** BEGIN **

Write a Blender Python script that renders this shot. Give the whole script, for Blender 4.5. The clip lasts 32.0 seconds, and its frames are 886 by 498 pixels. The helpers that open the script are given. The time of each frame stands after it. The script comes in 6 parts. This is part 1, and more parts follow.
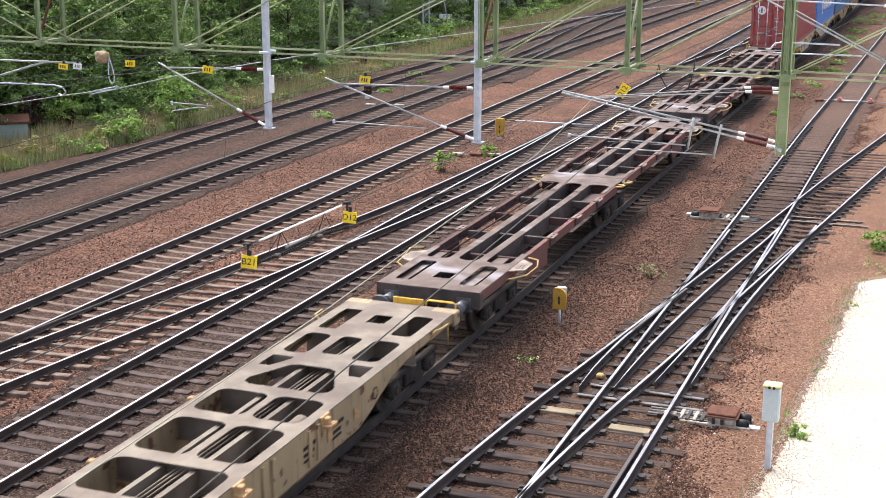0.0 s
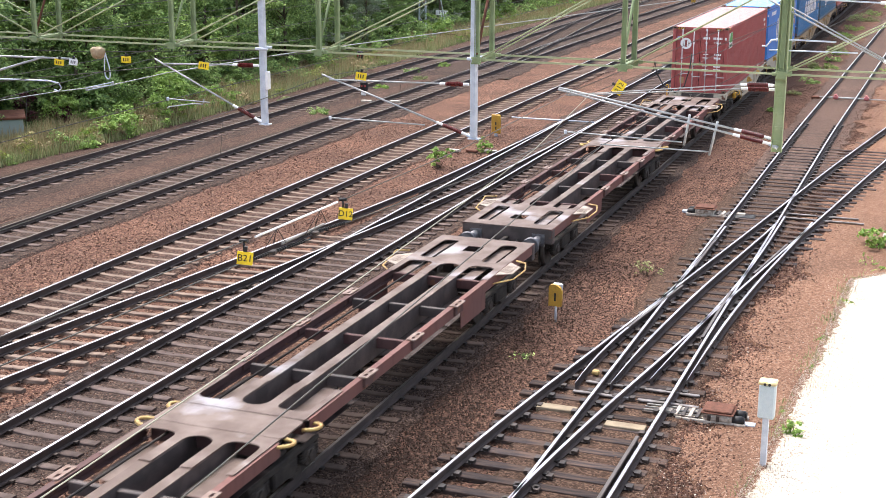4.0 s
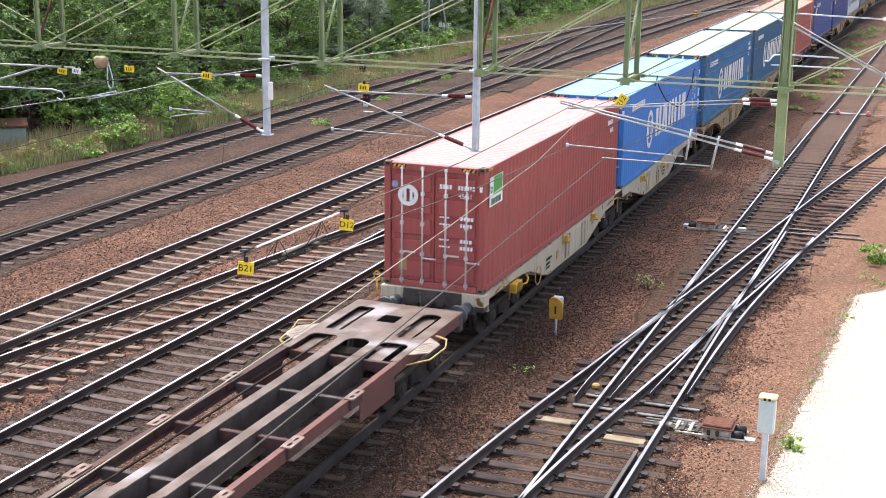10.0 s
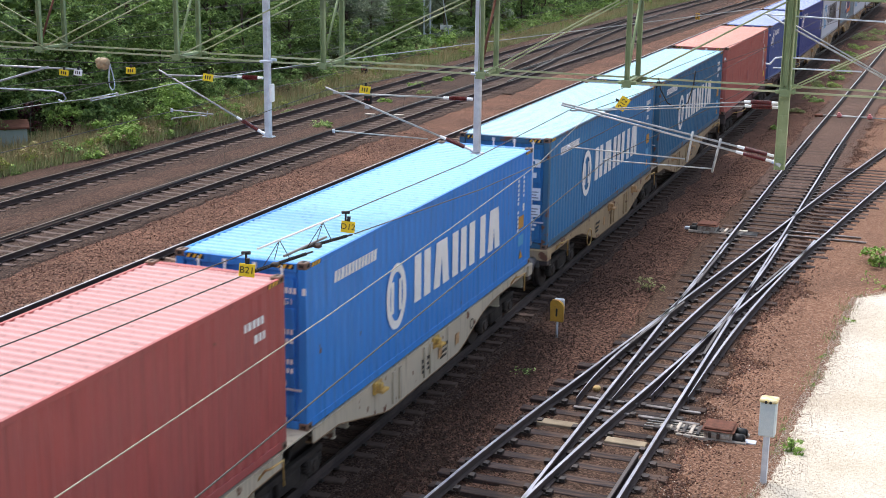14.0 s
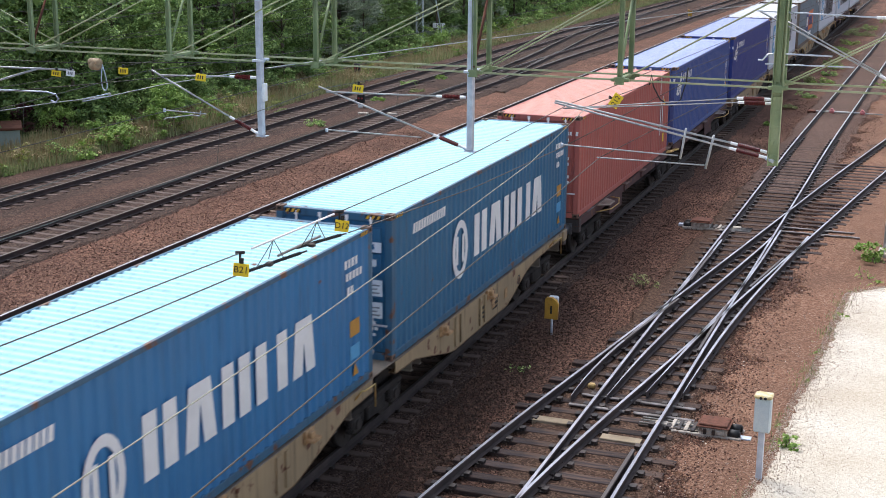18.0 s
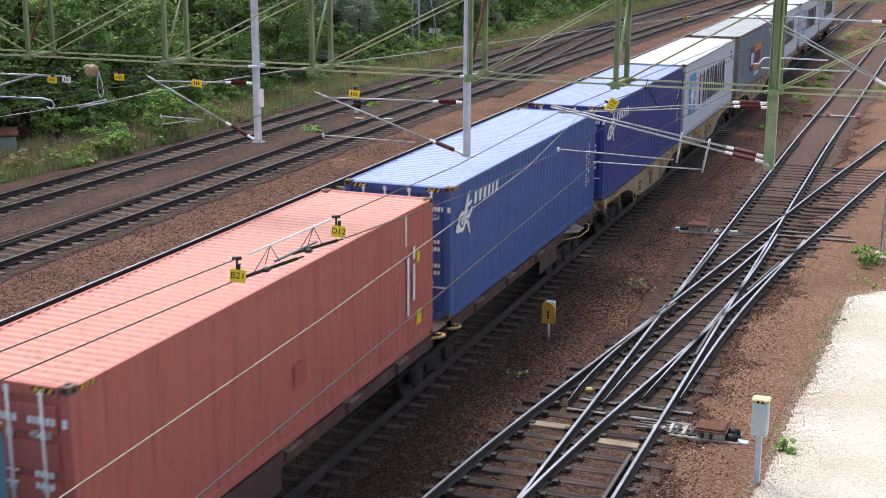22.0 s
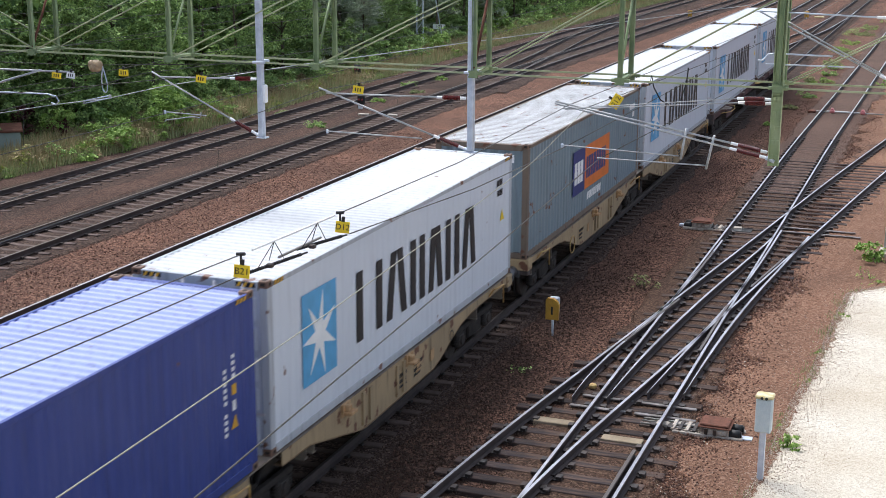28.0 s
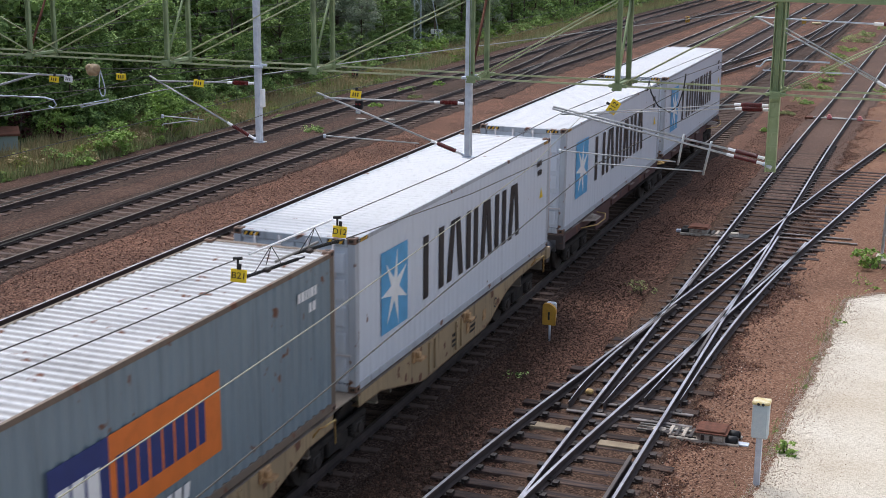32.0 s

** END **

__AIM__:
Reproduce the whole listing word for word, setting aside any pictures.

__SOLUTION TO THIS EXERCISE__:
Write a Blender Python script that renders this shot. Give the whole script, for Blender 4.5. The clip lasts 32.0 seconds, and its frames are 886 by 498 pixels. The helpers that open the script are given. The time of each frame stands after it. The script comes in 6 parts. This is part 1, and more parts follow.
0.0 s
4.0 s
10.0 s
14.0 s
18.0 s
22.0 s
28.0 s
32.0 s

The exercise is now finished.